#### [GIVEN INSTRUCTION]
Begin at the top of the entries below and write out every line through the one containing "scene = bpy.context.scene", excluding pictures.

#### [GIVEN RECORDS]
· · · ·

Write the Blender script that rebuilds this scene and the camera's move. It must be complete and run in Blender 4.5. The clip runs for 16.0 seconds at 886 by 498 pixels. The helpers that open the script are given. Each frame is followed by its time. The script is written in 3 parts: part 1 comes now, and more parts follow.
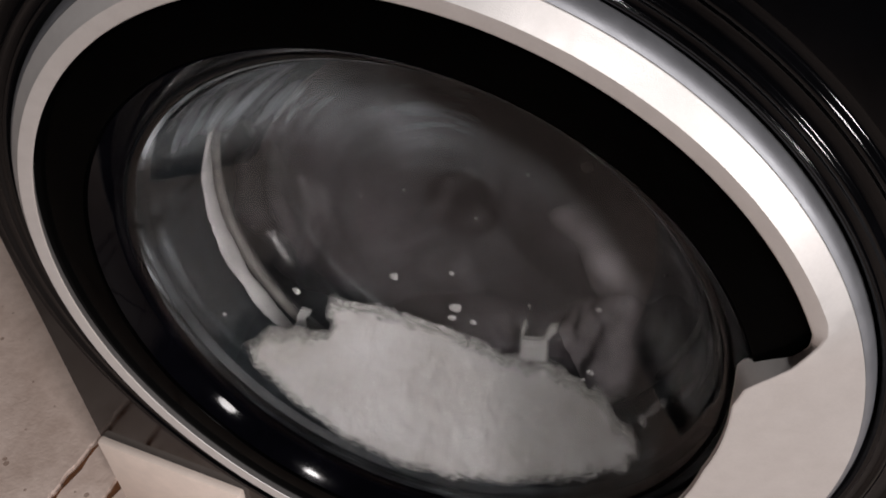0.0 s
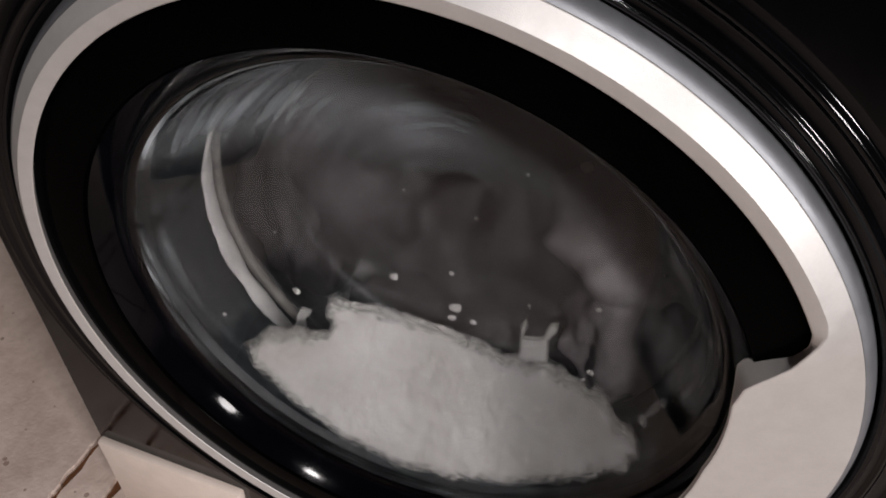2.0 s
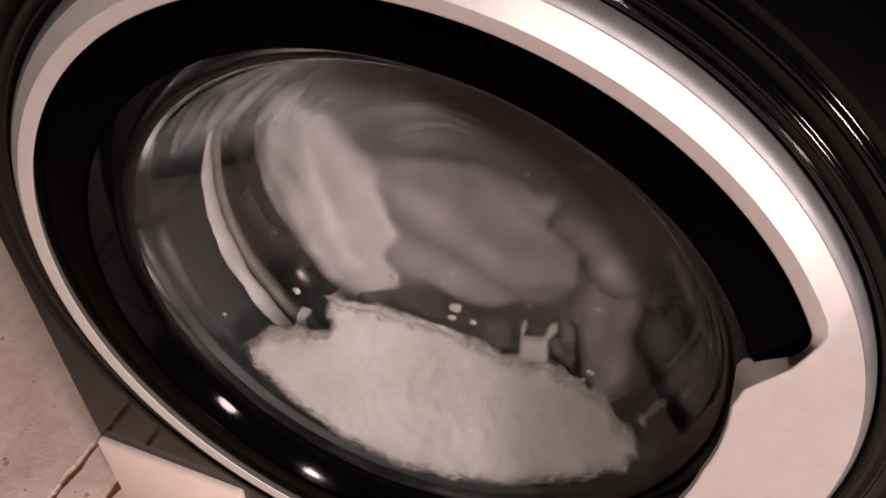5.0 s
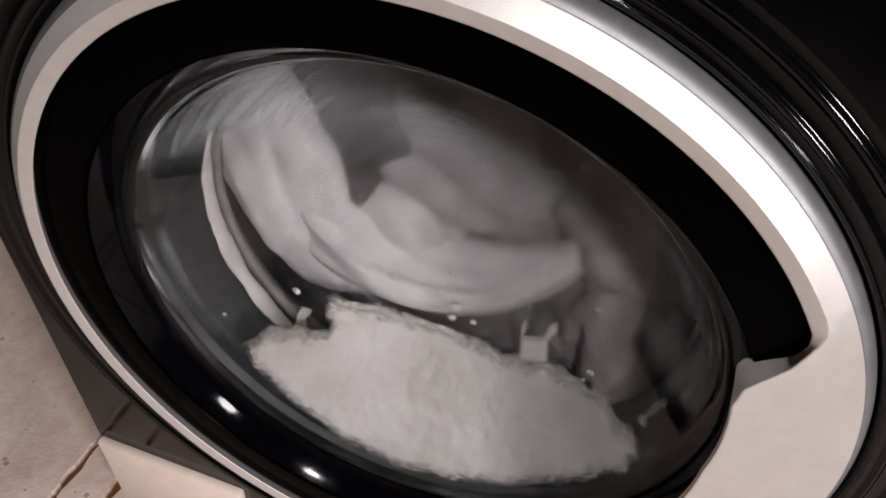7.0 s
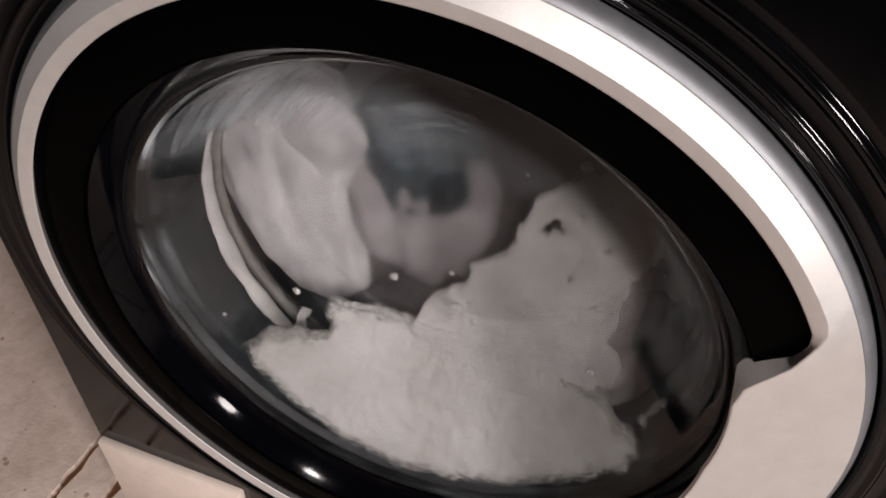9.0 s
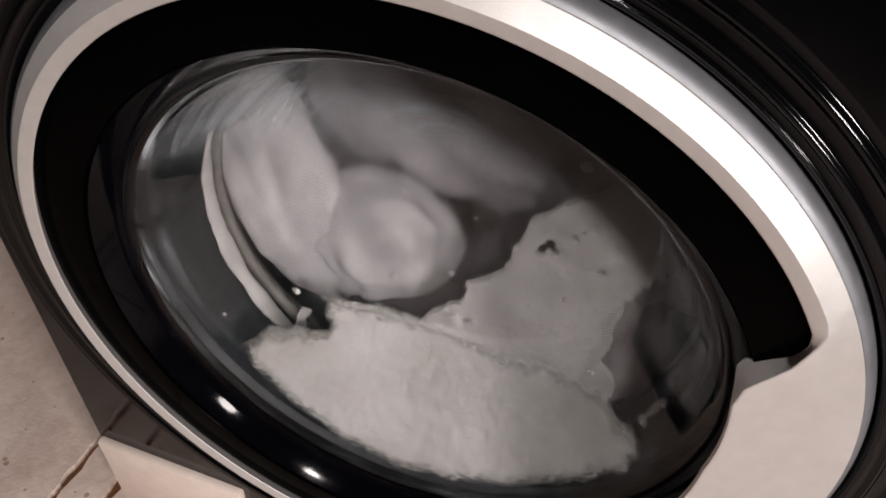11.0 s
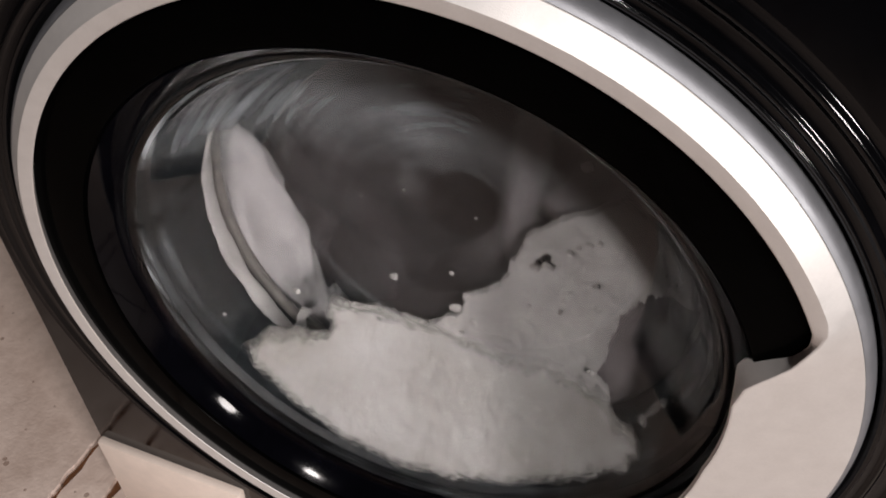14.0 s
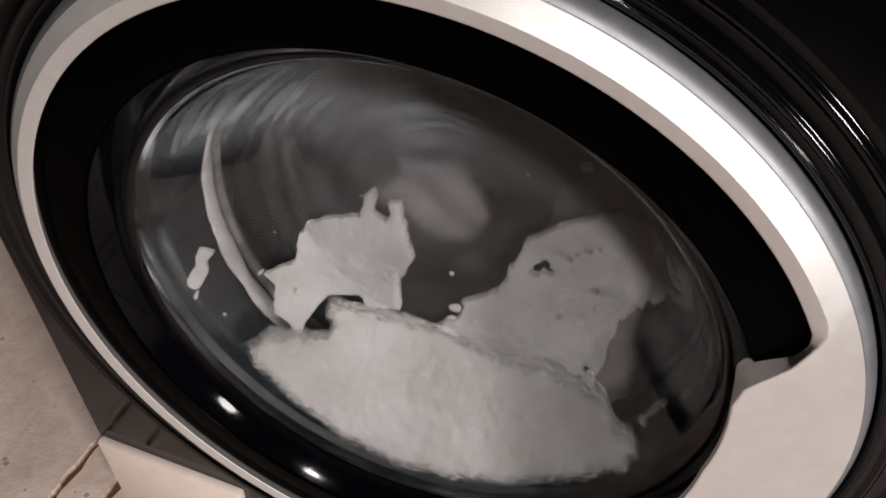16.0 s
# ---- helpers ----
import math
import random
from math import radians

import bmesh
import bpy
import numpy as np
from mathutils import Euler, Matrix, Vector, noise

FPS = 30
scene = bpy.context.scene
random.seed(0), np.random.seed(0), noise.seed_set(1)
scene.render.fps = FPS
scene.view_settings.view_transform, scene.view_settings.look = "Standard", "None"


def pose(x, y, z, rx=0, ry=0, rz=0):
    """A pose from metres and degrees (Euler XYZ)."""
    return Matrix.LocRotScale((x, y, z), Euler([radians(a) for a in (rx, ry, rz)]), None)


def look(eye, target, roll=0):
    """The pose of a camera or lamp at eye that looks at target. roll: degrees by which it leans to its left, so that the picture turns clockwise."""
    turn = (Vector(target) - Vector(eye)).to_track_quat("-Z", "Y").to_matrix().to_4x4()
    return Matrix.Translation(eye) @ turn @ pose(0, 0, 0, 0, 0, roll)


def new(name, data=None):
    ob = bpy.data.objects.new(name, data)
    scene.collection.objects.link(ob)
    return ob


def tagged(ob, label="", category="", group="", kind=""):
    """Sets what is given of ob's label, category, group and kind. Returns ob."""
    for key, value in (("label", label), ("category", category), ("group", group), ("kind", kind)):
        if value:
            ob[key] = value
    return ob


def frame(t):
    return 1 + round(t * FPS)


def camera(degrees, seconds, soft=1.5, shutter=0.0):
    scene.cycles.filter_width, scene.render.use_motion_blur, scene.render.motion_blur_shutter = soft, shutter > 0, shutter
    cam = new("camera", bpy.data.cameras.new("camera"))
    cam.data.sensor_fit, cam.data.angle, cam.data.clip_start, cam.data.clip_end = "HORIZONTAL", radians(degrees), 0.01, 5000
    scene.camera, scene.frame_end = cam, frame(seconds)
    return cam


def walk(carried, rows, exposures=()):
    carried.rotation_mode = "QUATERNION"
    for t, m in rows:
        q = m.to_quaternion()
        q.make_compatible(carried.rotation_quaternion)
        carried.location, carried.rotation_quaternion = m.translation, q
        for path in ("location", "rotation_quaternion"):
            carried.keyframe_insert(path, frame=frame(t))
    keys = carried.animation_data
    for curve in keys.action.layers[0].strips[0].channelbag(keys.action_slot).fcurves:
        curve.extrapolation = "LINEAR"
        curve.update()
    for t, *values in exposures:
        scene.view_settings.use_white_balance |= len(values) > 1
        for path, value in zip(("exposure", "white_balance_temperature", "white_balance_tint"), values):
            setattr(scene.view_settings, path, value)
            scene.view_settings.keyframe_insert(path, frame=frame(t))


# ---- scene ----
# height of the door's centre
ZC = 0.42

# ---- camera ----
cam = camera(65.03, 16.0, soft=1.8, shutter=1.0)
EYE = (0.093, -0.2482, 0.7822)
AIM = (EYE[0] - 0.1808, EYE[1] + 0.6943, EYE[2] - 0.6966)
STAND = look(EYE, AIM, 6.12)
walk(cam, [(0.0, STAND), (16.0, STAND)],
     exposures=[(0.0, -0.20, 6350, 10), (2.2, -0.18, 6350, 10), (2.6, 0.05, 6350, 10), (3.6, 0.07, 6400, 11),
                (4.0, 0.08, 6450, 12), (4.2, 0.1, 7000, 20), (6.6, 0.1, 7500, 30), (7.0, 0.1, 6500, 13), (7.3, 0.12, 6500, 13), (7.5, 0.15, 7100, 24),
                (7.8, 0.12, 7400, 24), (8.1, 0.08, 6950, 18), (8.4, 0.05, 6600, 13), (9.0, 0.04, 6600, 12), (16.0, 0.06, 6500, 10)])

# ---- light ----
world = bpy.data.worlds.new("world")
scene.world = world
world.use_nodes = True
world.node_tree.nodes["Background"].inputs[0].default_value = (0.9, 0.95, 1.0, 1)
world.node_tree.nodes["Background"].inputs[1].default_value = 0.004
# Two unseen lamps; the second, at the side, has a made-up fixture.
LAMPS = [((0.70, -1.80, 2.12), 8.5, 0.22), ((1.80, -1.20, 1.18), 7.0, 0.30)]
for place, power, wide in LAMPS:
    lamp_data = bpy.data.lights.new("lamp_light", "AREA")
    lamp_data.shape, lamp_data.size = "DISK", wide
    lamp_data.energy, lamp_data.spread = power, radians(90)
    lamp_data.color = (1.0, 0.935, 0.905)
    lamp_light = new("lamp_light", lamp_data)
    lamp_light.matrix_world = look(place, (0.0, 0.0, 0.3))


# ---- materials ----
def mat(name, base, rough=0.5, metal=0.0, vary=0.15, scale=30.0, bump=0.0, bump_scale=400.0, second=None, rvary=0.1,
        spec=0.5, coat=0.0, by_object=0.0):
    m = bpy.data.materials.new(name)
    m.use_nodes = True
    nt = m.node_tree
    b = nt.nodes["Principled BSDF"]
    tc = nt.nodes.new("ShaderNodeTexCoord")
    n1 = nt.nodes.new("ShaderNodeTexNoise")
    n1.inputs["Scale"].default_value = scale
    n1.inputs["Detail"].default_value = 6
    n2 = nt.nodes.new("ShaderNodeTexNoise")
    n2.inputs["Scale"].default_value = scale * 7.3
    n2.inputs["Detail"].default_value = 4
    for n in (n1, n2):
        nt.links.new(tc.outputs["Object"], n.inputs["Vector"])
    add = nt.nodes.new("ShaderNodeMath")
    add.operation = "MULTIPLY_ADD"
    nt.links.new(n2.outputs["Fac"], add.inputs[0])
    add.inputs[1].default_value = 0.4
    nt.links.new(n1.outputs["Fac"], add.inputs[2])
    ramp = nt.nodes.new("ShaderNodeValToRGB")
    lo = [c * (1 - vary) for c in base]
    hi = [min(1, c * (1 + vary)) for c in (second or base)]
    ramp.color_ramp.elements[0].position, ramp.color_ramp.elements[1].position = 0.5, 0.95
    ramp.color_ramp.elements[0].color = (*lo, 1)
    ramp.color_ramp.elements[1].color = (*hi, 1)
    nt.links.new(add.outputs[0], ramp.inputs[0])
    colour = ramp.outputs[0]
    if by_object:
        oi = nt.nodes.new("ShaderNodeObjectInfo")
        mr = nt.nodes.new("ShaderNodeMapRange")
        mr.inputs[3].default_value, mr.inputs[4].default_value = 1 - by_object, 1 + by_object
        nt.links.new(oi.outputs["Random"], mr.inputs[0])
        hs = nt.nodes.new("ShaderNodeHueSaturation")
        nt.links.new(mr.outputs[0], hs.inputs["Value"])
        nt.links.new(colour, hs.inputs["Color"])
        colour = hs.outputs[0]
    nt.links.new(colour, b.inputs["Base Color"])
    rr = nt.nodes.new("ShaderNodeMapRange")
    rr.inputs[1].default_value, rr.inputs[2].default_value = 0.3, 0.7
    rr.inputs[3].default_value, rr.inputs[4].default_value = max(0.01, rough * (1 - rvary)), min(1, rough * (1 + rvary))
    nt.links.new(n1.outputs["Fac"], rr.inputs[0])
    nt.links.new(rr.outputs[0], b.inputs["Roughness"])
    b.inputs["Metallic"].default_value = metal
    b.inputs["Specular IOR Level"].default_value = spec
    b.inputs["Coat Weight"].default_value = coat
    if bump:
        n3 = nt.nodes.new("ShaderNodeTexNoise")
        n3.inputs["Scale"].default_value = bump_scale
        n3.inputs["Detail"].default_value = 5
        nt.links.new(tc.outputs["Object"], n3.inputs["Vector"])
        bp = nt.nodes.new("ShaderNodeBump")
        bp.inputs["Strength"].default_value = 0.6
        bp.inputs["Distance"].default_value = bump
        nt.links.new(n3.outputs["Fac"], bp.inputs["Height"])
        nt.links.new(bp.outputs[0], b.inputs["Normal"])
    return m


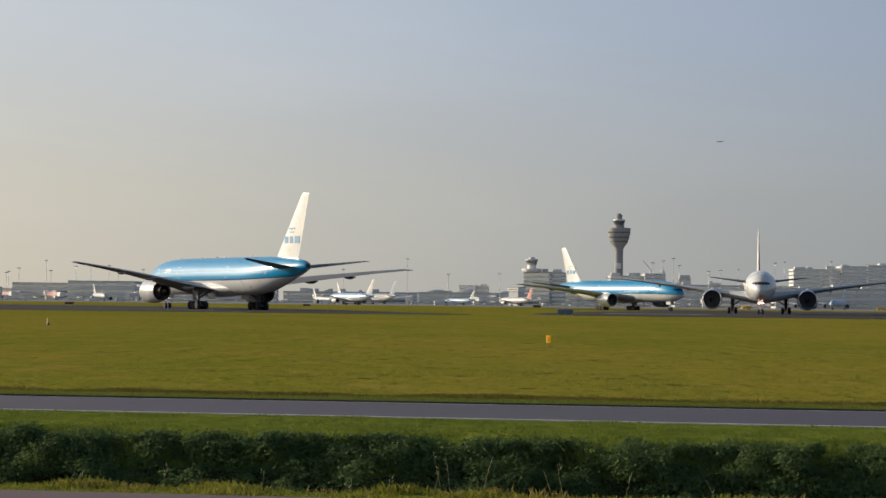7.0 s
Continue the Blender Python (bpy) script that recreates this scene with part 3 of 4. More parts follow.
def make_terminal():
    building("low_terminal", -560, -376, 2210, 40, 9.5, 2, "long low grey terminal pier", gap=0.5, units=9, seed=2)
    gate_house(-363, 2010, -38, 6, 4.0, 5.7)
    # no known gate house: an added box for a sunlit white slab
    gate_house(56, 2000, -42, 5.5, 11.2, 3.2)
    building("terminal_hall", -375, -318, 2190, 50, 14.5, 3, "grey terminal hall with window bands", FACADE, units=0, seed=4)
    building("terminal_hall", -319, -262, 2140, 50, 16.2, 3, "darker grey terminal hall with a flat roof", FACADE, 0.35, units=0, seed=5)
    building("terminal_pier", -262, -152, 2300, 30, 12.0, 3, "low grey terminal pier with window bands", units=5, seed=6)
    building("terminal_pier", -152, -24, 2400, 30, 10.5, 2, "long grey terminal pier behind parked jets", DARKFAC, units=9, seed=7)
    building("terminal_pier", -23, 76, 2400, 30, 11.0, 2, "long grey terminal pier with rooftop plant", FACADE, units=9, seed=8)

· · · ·

#### [EXPECTED OUTPUT]
Write the Blender script that rebuilds this scene and the camera's move. It must be complete and run in Blender 4.5. The clip runs for 16.0 seconds at 886 by 498 pixels. The helpers that open the script are given. Each frame is followed by its time. The script is written in 3 parts: part 1 comes now, and more parts follow.
0.0 s
2.0 s
5.0 s
7.0 s
9.0 s
11.0 s
14.0 s
16.0 s
# ---- helpers ----
import math
import random
from math import radians

import bmesh
import bpy
import numpy as np
from mathutils import Euler, Matrix, Vector, noise

FPS = 30
scene = bpy.context.scene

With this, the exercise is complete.